Embezzlement of property tax: BMC restructures monitoring system across 21 administrative zones
Staff Reporter :
Bhopal Municipal Corporation (BMC) is reeling from a major financial scandal involving embezzlement of property tax worth approximately Rs 14 lakh. Discovered during a routine audit of 2025-26 financial year, discrepancy occurred in Ward 33 under Zone 7. Investigators revealed that property tax had been logged as successfully deposited via Real Time Gross Settlement (RTGS) in the civic body’s ledger, but an in-depth examination of the bank accounts confirmed that no such funds had actually been credited. This systematic failure allowed fake payment receipts to be issued, leaving taxpayers with proof of payment while the municipal treasury received nothing.
Following detection of the massive fraud, Additional Commissioner of Finance Varun Badheria directed Zone 7 Zonal Officer Ankit Jaiswal to initiate formal criminal proceedings. Consequently, a written complaint was lodged at Arera Hills police station seeking a First Information Report against Ward In-charge Raghuvir Tiwari. While police have officially recorded Tiwari’s statement and launched a preliminary investigation, municipal leaders have vowed to pursue strict departmental and legal actions against anyone found complicit in the tax siphoning scheme.

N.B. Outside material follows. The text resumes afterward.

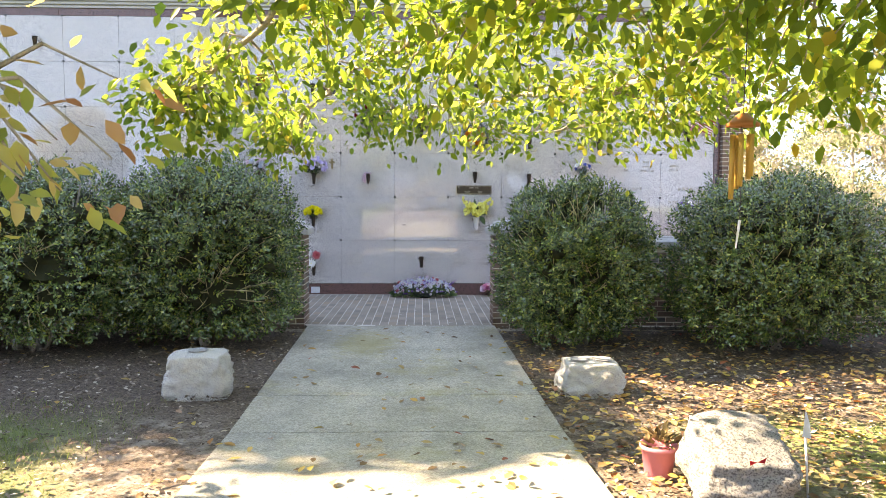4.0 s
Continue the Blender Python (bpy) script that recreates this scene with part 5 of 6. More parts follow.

Defending himself against the allegations, Ward 33 In-charge Raghuvir Tiwari stated to the police that he had no criminal intent and blamed a lack of computer knowledge for the administrative oversight. Tiwari explained that he was completely unaware of how the tax transactions had been erroneously recorded as electronic RTGS transfers. He further argued that during public Lok Adalat camps, residents frequently make direct payments at the Zonal Office rather than the ward level, which often leads to severe manual data
mismatches and unrecorded transactions in the ward-level file systems. Zonal Officer Ankit Jaiswal confirmed that while the initial complaint was registered, subsequent reports suggested that some disputed accounts have recently been reconciled and missing funds deposited. However, municipal insiders point out that this is not an isolated incident. Over the years, multiple wards under BMC have witnessed similar tax collection frauds, where funds collected in cash at ward level were never deposited into the online treasury. Complaints were even registered against regularized staff members, such as LN Singh, for running unauthorized tax collection rackets across various municipal wards.